In person, Mr. Desmond, 36, mixes low-key friendliness and on-message discipline, expressing polite frustration with conversations about ethnography that focus more on the researcher than the research. An afterword titled “About This Project” — the first place the word “I” appears — was written only after extended urging of his editor, Amanda Cook.

“He was very reluctant to say anything about himself,” said Ms. Cook, who prevailed over more than a dozen other editors in an auction that shot into the high six figures, according to employees at other publishing houses that bid.

That afterword lifts the curtain a little, offering a few paragraphs about Mr. Desmond’s childhood in Winslow, Ariz., where his father was a nondenominational minister and his mother worked various jobs. Money was often tight, and after he left for college the bank repossessed the family home.

Asked about the circumstances of the repossession and its effect on him, Mr. Desmond, an expert observer of others, said he was fuzzy on details and reluctant to “overinterpret” himself.

“The things you’re closest to are often the things you know least about,” he said.

But around that time, he started volunteering with Habitat for Humanity and hanging out with homeless people in Tempe, where he was attending Arizona State University.

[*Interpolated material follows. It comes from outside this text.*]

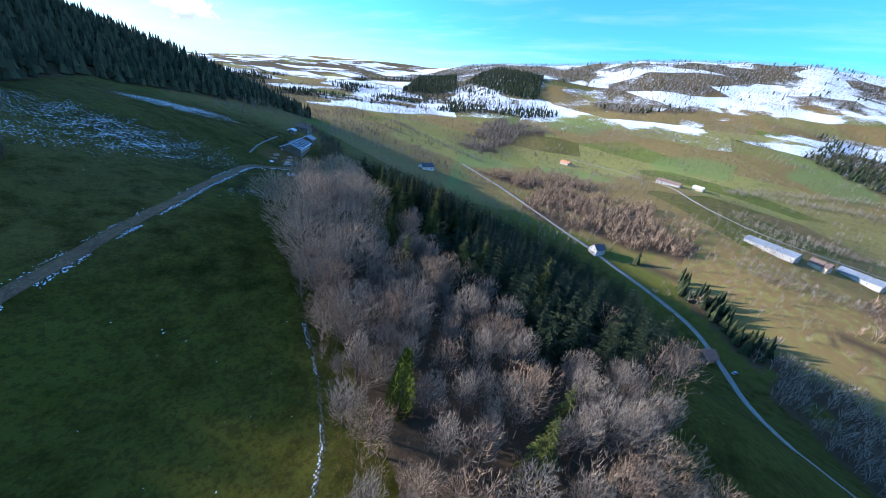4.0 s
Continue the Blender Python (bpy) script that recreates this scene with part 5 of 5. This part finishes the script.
# ---- the farm at the end of the track ----
barn_wall = plain("old_plaster", (0.16, 0.145, 0.105), 0.9, 1.5, 0.35, tint=(0.13, 0.12, 0.09))
sheet_dark = plain("dark_roof_sheets", (0.085, 0.095, 0.115), 0.5, 1.2, 0.3, metal=0.3, per_object=0.4)
BOARD = block("board", 1.03, 0.06, 0.95)
BOARD.materials.append(plain("green_boards", (0.10, 0.125, 0.085), 0.85, 3.0, 0.3, per_object=0.3))
barn = new("barn")
part("wall", gable_walls(13, 27, 3.8, 2.8), barn_wall, barn)
part("roof", gable_roof(13, 27, 3.8, 2.8, 0.8, 0.25), roof_snow, barn)
SHEET = block("roof_sheet", 1.42, 2.05, 0.06)
SHEET.materials.append(sheet_dark)
tilt = math.degrees(math.atan2(2.8, 6.5))
for sgn in (-1, 1):
    for i in range(4):
        for j in range(11):
            if rng.random() < 0.07:
                continue
            s_ = part("roof_sheet", SHEET, None, barn)
            d = 1.05 + i * 1.76
            s_.matrix_local = pose(sgn * d * math.cos(radians(tilt)), -12.4 + j * 2.46, 6.6 - d * math.sin(radians(tilt)) + 0.36, 0, sgn * tilt, 0)
for sgn in (-1, 1):
    sill = part("window_band", block("window_band", 25.4, 0.1, 1.9), frame_white, barn, "pale band round the barn's row of windows")
    sill.matrix_local = pose(sgn * 6.5, 0, 1.35, 0, 0, 90)
    for k in range(11):
        window(barn, sgn * 6.58, -11.6 + 2.32 * k, 1.6, 90 * sgn, 1.1)
for x in (-3.6, 1.2):
    g = part("barn_door", block("barn_door", 2.8, 0.14, 2.9), timber, barn, "weathered sliding barn door")
    g.matrix_local = pose(x, -13.55, 0)
for k in range(12):
    g = part("board", BOARD, None, barn)
    g.matrix_local = pose(-6.0 + 1.09 * k, -13.54, 3.0)
patch = part("wall_panel", block("wall_panel", 1.8, 0.1, 1.6), frame_white, barn, "pale patched wall panel")
patch.matrix_local = pose(-5.3, -13.55, 0.9)
settle(tagged(barn, "long grey barn, its dark sheet roof lined with melting snow", "barn"), -69.5, -189.5, 138, 0.4)
settle(house("shed", 8, 11, 3.6, 2.0, timber, iron_sheet, "timber farm shed with a grey sheet roof", "shed", rows=1, chimney=False), -91, -212, 138)
settle(house("farmhouse", 8, 11, 4.4, 2.4, barn_wall, tile_brown, "weathered farmhouse with a brown roof behind the barn", rows=2), -108, -250, 30)
settle(house("lean_to", 5, 7, 2.8, 1.0, timber, roof_snow, "low timber lean-to beside the shed", "shed", rows=0, chimney=False, door=False), -88, -232, 141)

timber_pale = plain("cut_timber", (0.34, 0.25, 0.16), 0.85, 4.0, 0.3)
plastic_white = plain("bale_wrap", (0.66, 0.68, 0.68), 0.4, 3.0, 0.1)


def log_pile(x, y, turn, rows, label):
    root = new("log_pile")
    me = bpy.data.meshes.new("log")
    bm = bmesh.new()
    bmesh.ops.create_cone(bm, cap_ends=True, segments=8, radius1=0.24, radius2=0.21, depth=4.2, matrix=pose(0, 0, 0, 90, 0, 0))
    bm.to_mesh(me), bm.free()
    me.materials.append(timber_pale)
    for r in range(rows):
        for k in range(rows + 2 - r):
            log = part("log", me, None, root)
            log.matrix_local = pose((k - (rows + 1 - r) / 2) * 0.48, rng.normal(0, 0.15), 0.2 + r * 0.42, 0, 40 * rng.random(), rng.normal(0, 2))
    settle(tagged(root, label, "log pile", "farmyard heaps"), x, y, turn)


def bale(x, y, turn):
    bm = bmesh.new()
    bmesh.ops.create_cone(bm, cap_ends=True, segments=16, radius1=0.62, radius2=0.62, depth=1.2, matrix=pose(0, 0, 0.58, 90, 0, 0))
    bmesh.ops.bevel(bm, geom=[e for e in bm.edges if len(e.link_faces) == 2 and e.calc_face_angle() > 1.0], offset=0.1, segments=2, affect="EDGES")
    ob = new("wrapped_bale", made(bm, "wrapped_bale"))
    ob.data.materials.append(plastic_white)
    settle(tagged(ob, "round hay bale in pale plastic wrap", "hay bale", "wrapped bales"), x, y, turn)


def mound(x, y, r, h, mat, label, category="heap"):
    """A rough mound with a broken outline."""
    bm = bmesh.new()
    bmesh.ops.create_icosphere(bm, subdivisions=3, radius=1.0)
    for v in bm.verts:
        k = 0.75 + 0.5 * noise.noise(v.co * 1.7 + Vector((x, y, 0)))
        v.co = Vector((v.co.x * r * k, v.co.y * r * k, max(v.co.z, -0.25) * h * k))
    ob = new("mound", made(bm, "mound"))
    ob.data.materials.append(mat)
    settle(tagged(ob, label, category, "farmyard heaps"), x, y, 0)


for row in ((-50, -161, 20, 3, "pile of pale cut logs in the farmyard"), (-53, -166, 70, 2, "low pile of cut logs beside the barn"), (-46, -170, 110, 3, "stack of cut timber by the yard wall"), (-42, -164, 45, 2, "low stack of weathered timber in the yard")):
    log_pile(*row)
for row in ((-39, -135, 20), (-40.4, -136, 40), (-38, -137.5, 80), (-41, -138, 10), (-37, -134.5, 60)):
    bale(*row)
for row in ((-54, -157, 2.4, 0.9, mud, "heap of dark manure in the farmyard"), (-46, -157, 1.8, 0.6, stone_grey, "heap of rubble beside the track"), (-56, -172, 2.0, 0.8, stone_grey, "rubble heap against the barn"),
            (-38, -158, 1.6, 0.6, snow_white, "heap of dirty snow beside the track"), (64.5, -86.5, 1.5, 0.8, stone_grey, "heap of field stones beside the clump of trees"),
            (12, -160, 2.0, 0.5, stone_grey, "snow-dusted rubble on the hillside"), (4, -157, 1.6, 0.5, stone_grey, "rubble heap on the hillside")):
    mound(*row)


YARD = [(-42, -151), (-36, -163), (-46, -177), (-62, -175), (-68, -167), (-56, -153)]
yx, yy = scatter(-72, -182, -34, -148, 1.4, lambda x, y: inside(x, y, YARD) & (fuzz(x, y, 6.0, 2) > 0.47) & (near_line(x, y, TRACK) > 2.5))
stuff("yard_brush", many_brushes(yx, yy, sized(yx, 0.4, 1.6), sized(yx, 0.5, 1.3), 24, 0.02, False), twig_dark, "heaped branches and dead weeds in the farmyard", "brushwood")
yx, yy = scatter(-140, -270, -60, -160, 3.0, lambda x, y: (near_line(x, y, [(-82, -168), (-104, -196), (-124, -235), (-118, -262)]) < 9))
stuff("yard_hedge", many_trees(yx, yy, sized(yx, 0.25, 0.6), sized(yx, 0.9, 1.4), 70, 6, 0.026), twig_dark, "dark leafless bushes and trees behind the farm", "hedge")
# ---- vehicles in the farmyard and in the valley ----
rubber = plain("tyre_rubber", (0.02, 0.02, 0.02), 0.9, 9.0, 0.2)
chrome = plain("lamp_glass", (0.55, 0.55, 0.55), 0.2, 9.0, 0.1, metal=0.6)


def parked_car(x, y, turn, paint, label):
    root = new("parked_car")
    bm = bmesh.new()
    slab(bm, -0.85, -2.1, 0.35, 0.85, 2.1, 0.92)
    bmesh.ops.bevel(bm, geom=bm.edges[:], offset=0.14, segments=2, affect="EDGES")
    part("body", made(bm, "body"), paint, root)
    bm = bmesh.new()
    vs = slab(bm, -0.78, -1.35, 0.90, 0.78, 1.55, 1.48)
    for v in vs[4:]:
        v.co.x *= 0.84
        v.co.y = v.co.y * 0.74
    part("cabin", made(bm, "cabin"), gm, root)
    bm = bmesh.new()
    slab(bm, -0.64, -0.98, 1.46, 0.64, 1.14, 1.52)
    part("roof", made(bm, "roof"), paint, root)
    bm = bmesh.new()
    bmesh.ops.create_cone(bm, cap_ends=True, segments=12, radius1=0.32, radius2=0.32, depth=0.2, matrix=pose(0, 0, 0, 0, 90, 0))
    wheel = made(bm, "wheel")
    wheel.materials.append(rubber)
    for sx in (-0.8, 0.8):
        for sy in (-1.3, 1.3):
            part("wheel", wheel, None, root).matrix_local = pose(sx, sy, 0.32)
        part("headlight", block("headlight", 0.3, 0.06, 0.14), chrome, root).matrix_local = pose(sx * 0.72, -2.12, 0.62)
    settle(tagged(root, label, "car", "parked cars"), x, y, turn, -0.25)


paints = [plain("car_paint", c, 0.3, 12.0, 0.05, spec=0.6) for c in ((0.55, 0.56, 0.58), (0.06, 0.07, 0.09), (0.32, 0.03, 0.03))]
parked_car(-47, -156, 60, paints[0], "silver car parked at the end of the farm track")
parked_car(-54, -160, 100, paints[1], "dark car parked in the farmyard")
for k, (x, y, turn) in enumerate(((-196, 92, 60), (-266, 8, 10), (-268, -26, 20), (-120, 152, 40), (-40, 166, 70), (-150, 306, 30), (-178, 284, 60))):
    parked_car(x, y, turn, paints[k % 3], ("silver", "dark", "red")[k % 3] + " car parked beside the road")

# ---- fence posts along the wall and the field ----
post_mesh = block("fence_post", 0.12, 0.12, 1.5)
post_mesh.materials.append(timber)
for line, gap in ((WALL[5:10], 6.0), (FIELD_EDGE, 7.0), (EAST_PATH[:4], 8.0)):
    root = new("fence")
    for p in along(line, gap)[0]:
        q = part("post", post_mesh, None, root)
        q.matrix_local = pose(p[0], p[1], at_ground(p[0], p[1], -0.2), rng.normal(0, 3), rng.normal(0, 3), 0)
    tagged(root, "row of weathered wooden fence posts along the field", "fence")

# ---- the power line ----
steel = plain("galvanised_steel", (0.42, 0.43, 0.44), 0.5, 6.0, 0.15, metal=0.5)
wire = plain("bare_wire", (0.30, 0.30, 0.30), 0.5, 6.0, 0.1, metal=0.5)
LINE = [(-62, 420, 26), (108, 183, 27), (236, 125, 24), (415, 60, 25), (560, 15, 26)]


def bearing(k):
    a, b = LINE[max(0, k - 1)], LINE[min(len(LINE) - 1, k + 1)]
    return math.degrees(math.atan2(b[1] - a[1], b[0] - a[0]))


def pylon(k):
    x, y, tall = LINE[k]
    root = new("pylon")
    base, waist = 1.9, 0.55
    legs = []

    def width(z):
        return base + (waist - base) * min(1.0, z / (tall * 0.72))

    for sx in (-1, 1):
        for sy in (-1, 1):
            leg = Heap()
            leg.stick((sx * base, sy * base, -0.8), (sx * waist, sy * waist, tall * 0.72), 0.11, 0.09)
            leg.stick((sx * waist, sy * waist, tall * 0.72), (sx * 0.25, sy * 0.25, tall), 0.09, 0.06)
            part("leg", leg.mesh("leg"), steel, root)
    brace = Heap()
    levels = [tall * f for f in (0.0, 0.14, 0.27, 0.39, 0.50, 0.60, 0.70)]
    for z0, z1 in zip(levels, levels[1:]):
        a, b = width(z0), width(z1)
        for s_ in (-1, 1):
            for p, q in (((-a, s_ * a, z0), (b, s_ * b, z1)), ((a, s_ * a, z0), (-b, s_ * b, z1)), ((s_ * a, -a, z0), (s_ * b, b, z1)), ((s_ * a, a, z0), (s_ * b, -b, z1))):
                brace.stick(p, q, 0.06, 0.06, 3)
    part("bracing", brace.mesh("bracing"), steel, root)
    for z, reach in ((tall * 0.76, 4.2), (tall * 0.88, 3.2)):
        arm = Heap()
        for s_ in (-1, 1):
            for o in (-0.4, 0.4):
                arm.stick((o, 0, z), (0, s_ * reach, z + 0.2), 0.07, 0.05)
                arm.stick((o, 0, z + 1.2), (0, s_ * reach, z + 0.2), 0.06, 0.05)
        part("crossarm", arm.mesh("crossarm"), steel, root)
        for s_ in (-1, 1):
            ins = Heap()
            ins.stick((0, s_ * reach, z + 0.2), (0, s_ * reach, z - 1.1), 0.09, 0.07, 5)
            part("insulator", ins.mesh("insulator"), stone_grey, root)
    root.matrix_basis = pose(x, y, at_ground(x, y), 0, 0, bearing(k))
    return tagged(root, "grey steel lattice power pylon", "pylon", "power line")


for k in range(len(LINE)):
    pylon(k)
for level, reach in ((0.76, 4.2), (0.88, 3.2)):
    for s_ in (-1, 1):
        cable, ends = Heap(), []
        for k, (x, y, tall) in enumerate(LINE):
            b = radians(bearing(k))
            ends.append(np.array([x - math.sin(b) * s_ * reach, y + math.cos(b) * s_ * reach, at_ground(x, y) + tall * level - 1.1]))
        for a, b in zip(ends, ends[1:]):
            f = np.linspace(0, 1, 15)
            pts = a + (b - a) * f[:, None]
            pts[:, 2] -= 4 * f * (1 - f) * np.linalg.norm(b - a) * 0.022
            for p, q in zip(pts, pts[1:]):
                cable.stick(p, q, 0.06, 0.06, 3)
        ob = new("power_cable", cable.mesh("power_cable"))
        ob.data.materials.append(wire)
        tagged(ob, "thin grey power cable slung between the pylons", "cable", "power line")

“Maybe that was the ethnographic part of me,” he said. “Even growing up the way I did, I was shocked by the level of poverty I saw as a college student. I thought the best way to understand it was to get close to it on the ground level.”

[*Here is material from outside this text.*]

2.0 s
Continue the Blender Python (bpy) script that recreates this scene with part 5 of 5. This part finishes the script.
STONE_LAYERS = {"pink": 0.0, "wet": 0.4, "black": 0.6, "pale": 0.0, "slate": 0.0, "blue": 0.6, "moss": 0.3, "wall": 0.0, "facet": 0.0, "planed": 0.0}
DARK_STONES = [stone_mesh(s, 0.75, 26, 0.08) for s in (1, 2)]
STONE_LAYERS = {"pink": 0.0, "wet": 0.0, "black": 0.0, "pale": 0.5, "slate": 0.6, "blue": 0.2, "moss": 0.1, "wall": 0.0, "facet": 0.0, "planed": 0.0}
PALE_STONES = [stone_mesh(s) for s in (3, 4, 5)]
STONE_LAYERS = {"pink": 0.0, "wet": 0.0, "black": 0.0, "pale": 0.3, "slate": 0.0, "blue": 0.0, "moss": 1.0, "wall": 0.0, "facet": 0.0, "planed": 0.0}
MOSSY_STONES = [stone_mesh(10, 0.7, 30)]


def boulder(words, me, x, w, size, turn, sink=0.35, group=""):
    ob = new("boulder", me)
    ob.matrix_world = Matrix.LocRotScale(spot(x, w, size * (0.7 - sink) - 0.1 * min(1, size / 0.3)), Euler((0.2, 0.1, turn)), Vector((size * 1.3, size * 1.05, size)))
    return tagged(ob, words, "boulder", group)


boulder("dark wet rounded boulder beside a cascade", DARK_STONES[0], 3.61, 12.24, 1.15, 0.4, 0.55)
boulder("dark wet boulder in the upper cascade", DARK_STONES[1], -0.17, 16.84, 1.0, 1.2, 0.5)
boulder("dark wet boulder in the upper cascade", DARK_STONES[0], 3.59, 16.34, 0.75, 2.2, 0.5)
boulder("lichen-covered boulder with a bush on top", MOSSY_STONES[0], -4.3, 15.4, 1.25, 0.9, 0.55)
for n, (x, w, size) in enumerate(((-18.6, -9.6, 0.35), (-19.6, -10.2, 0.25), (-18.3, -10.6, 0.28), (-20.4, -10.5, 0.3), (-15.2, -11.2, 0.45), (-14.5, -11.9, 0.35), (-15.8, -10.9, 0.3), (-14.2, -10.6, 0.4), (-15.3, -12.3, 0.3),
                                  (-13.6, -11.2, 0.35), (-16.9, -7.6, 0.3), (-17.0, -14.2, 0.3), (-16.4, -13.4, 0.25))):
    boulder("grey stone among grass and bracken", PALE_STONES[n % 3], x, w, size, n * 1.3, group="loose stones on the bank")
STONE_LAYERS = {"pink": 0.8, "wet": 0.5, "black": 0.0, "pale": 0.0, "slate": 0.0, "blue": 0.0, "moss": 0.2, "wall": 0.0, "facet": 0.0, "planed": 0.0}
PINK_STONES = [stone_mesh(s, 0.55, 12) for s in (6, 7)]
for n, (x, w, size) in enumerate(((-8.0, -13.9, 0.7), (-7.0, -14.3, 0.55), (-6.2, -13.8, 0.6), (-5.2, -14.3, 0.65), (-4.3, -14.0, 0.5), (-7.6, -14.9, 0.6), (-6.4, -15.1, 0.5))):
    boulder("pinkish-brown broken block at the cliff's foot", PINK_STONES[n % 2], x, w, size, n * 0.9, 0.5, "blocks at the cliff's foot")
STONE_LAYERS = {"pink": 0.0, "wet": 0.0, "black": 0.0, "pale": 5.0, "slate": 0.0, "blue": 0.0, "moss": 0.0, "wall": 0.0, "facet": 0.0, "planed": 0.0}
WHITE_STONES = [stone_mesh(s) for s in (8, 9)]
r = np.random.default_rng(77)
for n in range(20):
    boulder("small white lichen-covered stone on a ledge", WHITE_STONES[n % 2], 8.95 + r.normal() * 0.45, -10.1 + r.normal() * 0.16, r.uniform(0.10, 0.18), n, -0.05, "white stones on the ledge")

Mr. Desmond’s immersion in evictions began during his graduate student days at the University of Wisconsin-Madison. For his dissertation fieldwork, he moved into a rundown trailer park on Milwaukee’s predominantly white South Side, and later to a rooming house on the city’s mainly black North Side. (Sherrena, he reveals in the afterword, was his landlord.) Over 18 months, he let his voice recorder run, capturing interviews and fly-on-the-wall scenes that, when transcribed, ran to nearly 5,000 single-space pages.

Mr. Desmond writes with some sympathy for landlords, who face direct losses, or even foreclosure, when tenants fall behind. But he is also blunt in his moral assessment, brandishing a word that he says has gone missing in the broader poverty debate: “exploitation.”

“Poverty is not just a sad accident,” he said. Yes, it’s partly about lack of jobs, “but it’s also a result of the fact that some people make a lot of money off low-income families and directly contribute to their poverty.”

Mr. Desmond, who has created a website, justshelter.org, which gathers information about housing groups across the country, makes no bones of the advocacy component of his work. But he doesn’t shrink from depicting less than sympathetic behavior by tenants, like the decision by Larraine, a 54-year-old woman who has just been evicted from the trailer park, to blow her monthly food stamps on a single home-cooked lobster dinner.

“I was so angry at Larraine,” he recalled, using stronger language. “I remember calling my wife and saying, ‘What do I do with this? It’s like a Reagan commercial.’ But my job is to write about these things, to help people understand.”

In an endnote, Mr. Desmond describes pressing Larraine for an explanation. The one she finally comes up with — “because I wanted to” — may not satisfy all readers.

But for the extreme poor, Mr. Desmond argues, bad decisions are a result of poverty, more than poverty is a result of bad decisions.

“The difference between stable poverty and Larraine’s kind of poverty is so vast,” he said. “No amount of scrimping and saving is going to get her out.”